◆ REQUIREMENT ◆
Would you repeat the listing exactly but omit every picture?

--- Start ---

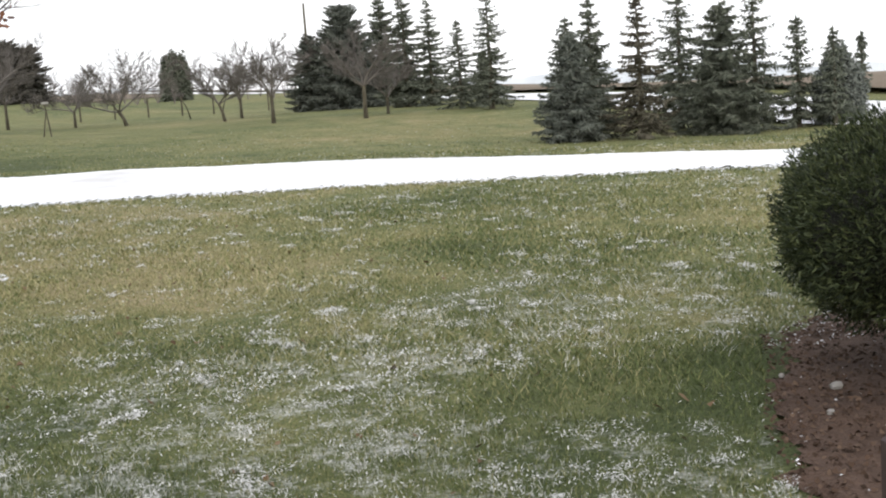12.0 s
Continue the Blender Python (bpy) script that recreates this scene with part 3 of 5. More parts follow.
def leaf_mesh(name, size, material):
    s = Shape()
    w = size * 0.33
    rim = [(0, 0), (0.35, 0.12), (0.55, 0.30), (0.32, 0.45), (0.75, 0.62), (0.3, 0.78), (0.0, 1.0)]
    right = [(w * a, size * b, size * 0.12 * a) for a, b in rim]
    left = [(-w * a, size * b, size * 0.12 * a) for a, b in rim]
    for i in range(len(rim) - 1):
        s.quad(right[i], right[i + 1], (0, size * rim[i + 1][1], 0), (0, size * rim[i][1], 0))
        s.quad((0, size * rim[i][1], 0), (0, size * rim[i + 1][1], 0), left[i + 1], left[i])
    me = s.mesh(name)
    me.materials.append(material)
    return me


DRY_LEAF = leaf_surface("dry_russet_leaves", [(0.2, (0.115, 0.044, 0.024)), (0.5, (0.195, 0.080, 0.043)), (0.8, (0.28, 0.13, 0.072))], 0.75)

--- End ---

◆ ANSWER IN FULL ◆
12.0 s
Continue the Blender Python (bpy) script that recreates this scene with part 3 of 5. More parts follow.
def leaf_mesh(name, size, material):
    s = Shape()
    w = size * 0.33
    rim = [(0, 0), (0.35, 0.12), (0.55, 0.30), (0.32, 0.45), (0.75, 0.62), (0.3, 0.78), (0.0, 1.0)]
    right = [(w * a, size * b, size * 0.12 * a) for a, b in rim]
    left = [(-w * a, size * b, size * 0.12 * a) for a, b in rim]
    for i in range(len(rim) - 1):
        s.quad(right[i], right[i + 1], (0, size * rim[i + 1][1], 0), (0, size * rim[i][1], 0))
        s.quad((0, size * rim[i][1], 0), (0, size * rim[i + 1][1], 0), left[i + 1], left[i])
    me = s.mesh(name)
    me.materials.append(material)
    return me


DRY_LEAF = leaf_surface("dry_russet_leaves", [(0.2, (0.115, 0.044, 0.024)), (0.5, (0.195, 0.080, 0.043)), (0.8, (0.28, 0.13, 0.072))], 0.75)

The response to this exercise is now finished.